That’s because it’s the peak breeding season.
Towson, Md (KM) The fall is usually the time when there are more collisions between deer and motor vehicles, with a majority of them taking place in November. “Right, we’re in the deer mating season, also known as the rut,” says Christine Delise, spokeswoman for AAA Mid-Atlantic. “And the peak breeding season occurs from November 10th to the 25th, and that’s when we typically see a spike in deer-vehicle collisions.”
The auto club says these collision usually occur in the early morning hours and at dusk., when deer are most active.
When out driving, Delise says it’s important for drivers to scan the road and the shoulders up ahead, and be on the lookout for deer.
Other tips include being aware that deer travel in herds, and if you see one, there are probably other deer not too far away. If there are no oncoming drivers, AAA recommends you use your high beams at night to better see any animal up ahead. It will give you more time to slow down, move over or honk your horn to scare them away. In addition, use extra caution when traveling through areas with a lot of wildlife activity, and in regions where roads divide agriculture land from forested areas.
If you encounter a deer on the road, Delise says don’t swerve. “Many serious crashes occur when drivers swerve to avoid hitting an animal, and they end up hitting another vehicle or lose control of their cars,” she says.
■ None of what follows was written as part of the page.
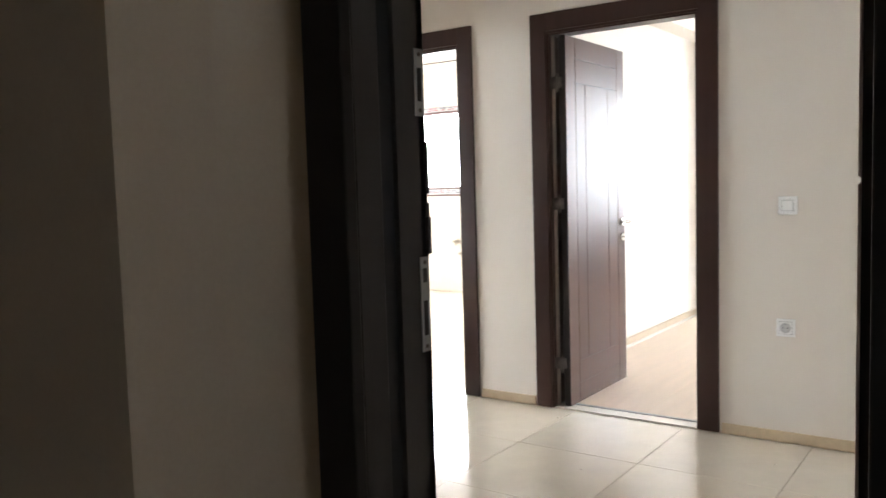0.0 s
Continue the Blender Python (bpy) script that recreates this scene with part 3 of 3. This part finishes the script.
add_rod(bm, (x1 - 0.085, wy - 0.03, 1.70), (x1 - 0.085, wy - 0.03, 1.58), 0.008)
part("window_handle", bm, CHROME, kw, smooth=True)
bm, bm2 = bmesh.new(), bmesh.new()


def print_bar(along, across, length, width, upright):
    """One unreadable printed word on the film: a few uneven strokes."""
    target = bm2 if random.random() < 0.35 else bm
    n = max(2, int(length / 0.011))
    for k in range(n):
        p, q = along + k * length / n, along + (k + 0.62) * length / n
        lo, hi = across + width * 0.3 * random.random(), across + width * (0.7 + 0.3 * random.random())
        if upright:
            add_box(target, lo, hi, wy - 0.0012, wy - 0.0004, p, q)
        else:
            add_box(target, p, q, wy - 0.0012, wy - 0.0004, lo, hi)


for edge in (x0 + 0.008, x0 + 0.030, x1 - 0.047, x1 - 0.025):
    z = z0 + 0.02
    while z < z1 - 0.12:
        length = random.uniform(0.03, 0.11)
        print_bar(z, edge, length, 0.017, True)
        z += length + random.uniform(0.012, 0.05)
for edge in (z0 + 0.008, z0 + 0.030, z1 - 0.047, z1 - 0.025):
    x = x0 + 0.065
    while x < x1 - 0.16:
        length = random.uniform(0.03, 0.11)
        print_bar(x, edge, length, 0.017, False)
        x += length + random.uniform(0.012, 0.05)
part("film_print", bm, INK, kw, "dark printed marks on the film")
part("film_print", bm2, INK_R, kw, "red printed marks on the film")

# window of the bedroom
bw = thing("window_2", "wide brown bedroom window with clear panes", "window", "structure")
for a, b, c, d in ((-0.25, -0.18, 0.8, 2.3), (1.68, 1.75, 0.8, 2.3), (-0.18, 1.68, 0.8, 0.87), (-0.18, 1.68, 2.23, 2.3), (0.70, 0.80, 0.87, 2.23)):
    part("window_frame", box(a, b, 5.12, 5.18, c, d, bevel=0.003), PVC, bw)
for a, b in ((-0.18, 0.70), (0.80, 1.68)):
    p = part("pane", box(a, b, 5.148, 5.152, 0.87, 2.23), GLASS, bw, "clear glass pane")
    p.visible_shadow = False
part("window_sill", box(-0.28, 1.78, 5.05, 5.12, 0.77, 0.80, bevel=0.003), STONE, bw, "pale stone sill")

# unseen window, added round the east fill lamp
ew = thing("window_4_added", "added unseen brown bedroom side window with a clear pane", "window", "structure")
for a, b, c, d in ((1.65, 1.72, 0.85, 2.25), (3.28, 3.35, 0.85, 2.25), (1.72, 3.28, 0.85, 0.92), (1.72, 3.28, 2.18, 2.25)):
    part("window_frame", box(2.94, 3.0, a, b, c, d, bevel=0.003), PVC, ew)
p = part("pane", box(2.968, 2.972, 1.72, 3.28, 0.92, 2.18), GLASS, ew, "clear glass pane")
p.visible_shadow = False

# salon windows
sw = thing("window_3", "wide salon window with clear panes", "window", "structure")
for a, b, c, d in ((-3.85, -3.78, 0.75, 2.3), (-0.92, -0.85, 0.75, 2.3), (-3.78, -0.92, 0.75, 0.82), (-3.78, -0.92, 2.23, 2.3), (-2.40, -2.30, 0.82, 2.23)):
    part("window_frame", box(-8.64, -8.58, a, b, c, d, bevel=0.003), PVC, sw)
for a, b in ((-3.78, -2.40), (-2.30, -0.92)):
    p = part("pane", box(-8.612, -8.608, a, b, 0.82, 2.23), GLASS, sw, "clear glass pane")
    p.visible_shadow = False
bd = thing("door_5", "brown glazed balcony door with black handles", "door", "structure")
for a, b, c, d, m in ((-6.68, -6.62, 0.0, 2.12, PLASTIC), (-8.35, -8.28, 0.0, 2.12, PVC), (-8.28, -6.68, 2.03, 2.12, PVC), (-8.28, -6.68, 0.0, 0.09, PLASTIC),
                      (-7.53, -7.47, 0.09, 2.03, PLASTIC), (-7.47, -7.42, 0.09, 2.03, PVC), (-6.74, -6.68, 0.09, 2.03, PLASTIC), (-8.28, -8.22, 0.09, 2.03, PLASTIC)):
    part("frame_member", box(a, b, -0.048, -0.004, c, d, bevel=0.003), m, bd)
for a, b in ((-8.22, -7.53), (-7.42, -6.74)):
    p = part("pane", box(a, b, -0.027, -0.023, 0.09, 2.03), GLASS, bd, "clear glass pane")
    p.visible_shadow = False
for x in (-7.50, -6.71):
    bm = rod((x, -0.048, 1.08), (x, -0.10, 1.08), 0.011)
    add_rod(bm, (x, -0.10, 1.085), (x - 0.12, -0.10, 1.07), 0.011, 0.009)
    part("door_handle", bm, BLACK, bd, "black lever handle", smooth=True)
part("window_sill", box(-8.35, -6.62, -0.14, -0.048, 0.0, 0.025, bevel=0.003), STONE, bd, "pale stone door sill")
solid("floor_balcony", box(-8.7, -6.52, 0.1, 1.6, -0.12, -0.02), CONC, "pale concrete balcony slab", "floor", "structure")
rail = thing("balcony_rail", "white metal railing along the balcony edge", "railing", at=(-7.6, 1.5, -0.02))
for z in (0.32, 0.50, 0.68, 0.86, 1.0):
    part("bar", rod((-1.05, 0, z), (1.05, 0, z), 0.015), PLASTIC, rail, smooth=True)
for x in (-1.0, -0.35, 0.35, 1.0):
    part("post", box(x - 0.02, x + 0.02, -0.02, 0.02, 0.0, 1.02), PLASTIC, rail)

# ---------------------------------------------------------------- lamp points and taps
st = thing("ceiling_lamp_socket", "bare lamp holder hanging from the kitchen ceiling", "lamp holder", at=(-3.82, 2.02, H))
part("wire", rod((0, 0, 0), (0, 0, -0.11), 0.0022, seg=10), WIRE, st)
part("holder", rod((0, 0, -0.11), (0.0, 0, -0.145), 0.010, 0.014), PLASTIC_D, st, "grey lamp holder", smooth=True)
part("terminal", box(-0.018, 0.018, -0.01, 0.01, -0.163, -0.146, bevel=0.003), WIRE, st)
sl = thing("wall_lamp_wire", "bare lamp wires looping from the salon wall", "wiring", at=(-5.20, -0.10, 2.28))
tube("wire", [(0.0, 0, 0), (0.02, -0.05, 0.03), (0.09, -0.10, 0.0), (0.05, -0.12, -0.06), (-0.03, -0.10, -0.05), (-0.02, -0.05, 0.01)], 0.0045, WIRE, sl)
tube("wire", [(0.0, 0, 0), (-0.03, -0.06, 0.02), (-0.10, -0.10, 0.03), (-0.13, -0.11, -0.03), (-0.06, -0.10, -0.06), (0.03, -0.07, -0.02)], 0.0045, WIRE, sl)
part("wall_box", rod((0, 0, 0), (0, -0.012, 0), 0.035, seg=24), PLASTIC, sl, "white round wall box", smooth=True)
for i, (x, z) in enumerate(((-4.13, 0.60), (-4.05, 0.46))):
    tp = thing("water_tap", "small angled metal stop valve on the kitchen wall", "tap", group="kitchen stop valves", at=(x, KN, z))
    part("rose", rod((0, 0, 0), (0, -0.008, 0), 0.032, seg=24), BRASS, tp, smooth=True)
    bm = rod((0, -0.008, 0), (0, -0.075, 0), 0.012)
    add_rod(bm, (0, -0.055, 0), (0, -0.055, -0.05), 0.010)
    part("valve_body", bm, BRASS, tp, smooth=True)
    part("valve_knob", rod((0, -0.075, 0), (0, -0.105, 0), 0.020, 0.017), BRASS, tp, smooth=True)

marks = thing("wall_mark", "tiny dark nail marks on the hall wall", "nail mark", at=(WX, -1.95, 0.9))
for y, z in ((0.02, 0.118), (-0.018, -0.401)):
    part("nail_head", rod((0, y, z), (0.0015, y, z), 0.0035, seg=10), BLACK, marks)
for x, y, r in ((-0.796, -0.175, 0.008), (0.337, -0.343, 0.006), (0.71, -0.57, 0.006), (0.67, -0.305, 0.004), (0.72, -0.429, 0.004), (-0.35, -0.82, 0.004), (1.2, -0.5, 0.005)):
    bm = bmesh.new()
    bmesh.ops.create_icosphere(bm, subdivisions=1, radius=r, matrix=Matrix.Diagonal((1, 0.7, 0.45, 1)))
    cr = solid("plaster_crumb", bm, PLASTER, "small grey plaster crumb lying on the floor tile", "crumb")
    cr.location = (x, y, r * 0.38)
    cr["group"] = "crumbs on the hall floor"

# outside
solid("ground", box(-150, 150, -150, 150, -9.1, -9.0), CONC, "pale ground far below the windows", "ground", "structure")
# ring of glowing faces added round the flat in place of real surroundings
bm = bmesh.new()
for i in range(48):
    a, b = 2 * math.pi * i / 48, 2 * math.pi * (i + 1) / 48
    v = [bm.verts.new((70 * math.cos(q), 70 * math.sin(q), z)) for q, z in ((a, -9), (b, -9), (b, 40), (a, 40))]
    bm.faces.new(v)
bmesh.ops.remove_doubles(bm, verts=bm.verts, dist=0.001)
solid("backdrop", bm, SKY_GLOW, "glowing backdrop standing in for bright sky and distance", "backdrop", "structure")

# ---------------------------------------------------------------- floors laid piece by piece
cache = {}


def piece(name, parent, w, d, x, y, material, h=0.008, bev=0.0012):
    key = (name, round(w, 4), round(d, 4))
    if key not in cache:
        bm = bmesh.new()
        lo = [bm.verts.new((sx * w / 2, sy * d / 2, -h)) for sx, sy in ((-1, -1), (1, -1), (1, 1), (-1, 1))]
        mi = [bm.verts.new((sx * w / 2, sy * d / 2, -bev)) for sx, sy in ((-1, -1), (1, -1), (1, 1), (-1, 1))]
        hi = [bm.verts.new((sx * (w / 2 - bev), sy * (d / 2 - bev), 0)) for sx, sy in ((-1, -1), (1, -1), (1, 1), (-1, 1))]
        bm.faces.new(hi)
        for r, s in ((lo, mi), (mi, hi)):
            for i in range(4):
                bm.faces.new((r[i], r[(i + 1) % 4], s[(i + 1) % 4], s[i]))
        cache[key] = mesh_from(bm, name, material)
    ob = new(name, cache[key])
    ob.location, ob.parent = (x, y, 0), parent
    return ob


def laid(name, parent, room, w, d, ox, oy, material, joint, stagger=0.0):
    """Covers the rectangle room with pieces w by d from the corner (ox, oy); rows along x are shifted by stagger."""
    rx0, rx1, ry0, ry1 = room
    j0, j1 = math.floor((ry0 - oy) / d), math.ceil((ry1 - oy) / d)
    for j in range(j0, j1):
        sh = ox + stagger * (j % 3)
        for i in range(math.floor((rx0 - sh) / w), math.ceil((rx1 - sh) / w)):
            a, b = max(rx0, sh + i * w), min(rx1, sh + (i + 1) * w)
            c, e = max(ry0, oy + j * d), min(ry1, oy + (j + 1) * d)
            if b - a > 0.02 and e - c > 0.02:
                piece(name, parent, b - a - joint, e - c - joint, (a + b) / 2, (c + e) / 2, material, bev=0.0012 if name == "tile" else 0.0005)


fl = solid("floor_hall", box(-2.545, 1.88, -3.1, 0.0, -0.1, -0.004), GROUT, "polished cream marble-look tile floor of the hall", "floor", "structure")
laid("tile", fl, (WX, 1.88, -2.98, -0.005), 0.6, 0.6, -0.175, -0.025, TILE, 0.0024)
fl = solid("floor_kitchen", box(-6.5, -1.31, 0.0, KN + 0.2, -0.1, -0.004), GROUT, "polished cream marble-look tile floor of the kitchen", "floor", "structure")
laid("tile", fl, (-6.37, -1.31, 0.10, KN), 0.6, 0.6, -0.15, -0.03, TILE, 0.0024)
laid("tile", fl, (-2.31, -1.485, -0.004, 0.10), 0.6, 0.6, -0.15, -0.03, TILE, 0.0024)
fl = solid("floor_bedroom", box(-1.31, 3.0, 0.0, 5.3, -0.1, -0.003), BASE_W, "light oak laminate floor of the bedroom", "floor", "structure")
laid("plank", fl, (-1.215, 2.9, 0.108, 5.1), 0.192, 1.28, -1.2, 0.1, PLANK, 0.0004)
fl = solid("floor_salon", box(-8.7, -2.545, -4.6, 0.0, -0.1, -0.003), BASE_W, "light oak laminate floor of the salon", "floor", "structure")
laid("plank", fl, (-8.55, -2.425, -4.5, -0.10), 1.28, 0.192, -2.4, -4.5, PLANK_S, 0.0004, stagger=0.42)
Instead, firmly apply your brakes and remain in your lane.
After you strike a deer or other animal, use your cell phone camera to take pictures to present to your insurance company for any claims. Also, do not move an injured animal. It may panic and seriously injure someone. Instead, call the police or animal control, AAA advises.
Before heading out, Delise says check with your insurance company to see if you’re covered if your vehicle strikes a deer. “Collision coverage, which is standard, what we all have, will not cover a vehicle in an animal collision. You need to have comprehensive coverage which is optional to motorists. And only that type of coverage will reimburse drivers for loss due to contact with animals,” she says.
AAA says the average claim submitted by Maryland motorists in 2017 following a collision with a deer is $4,000.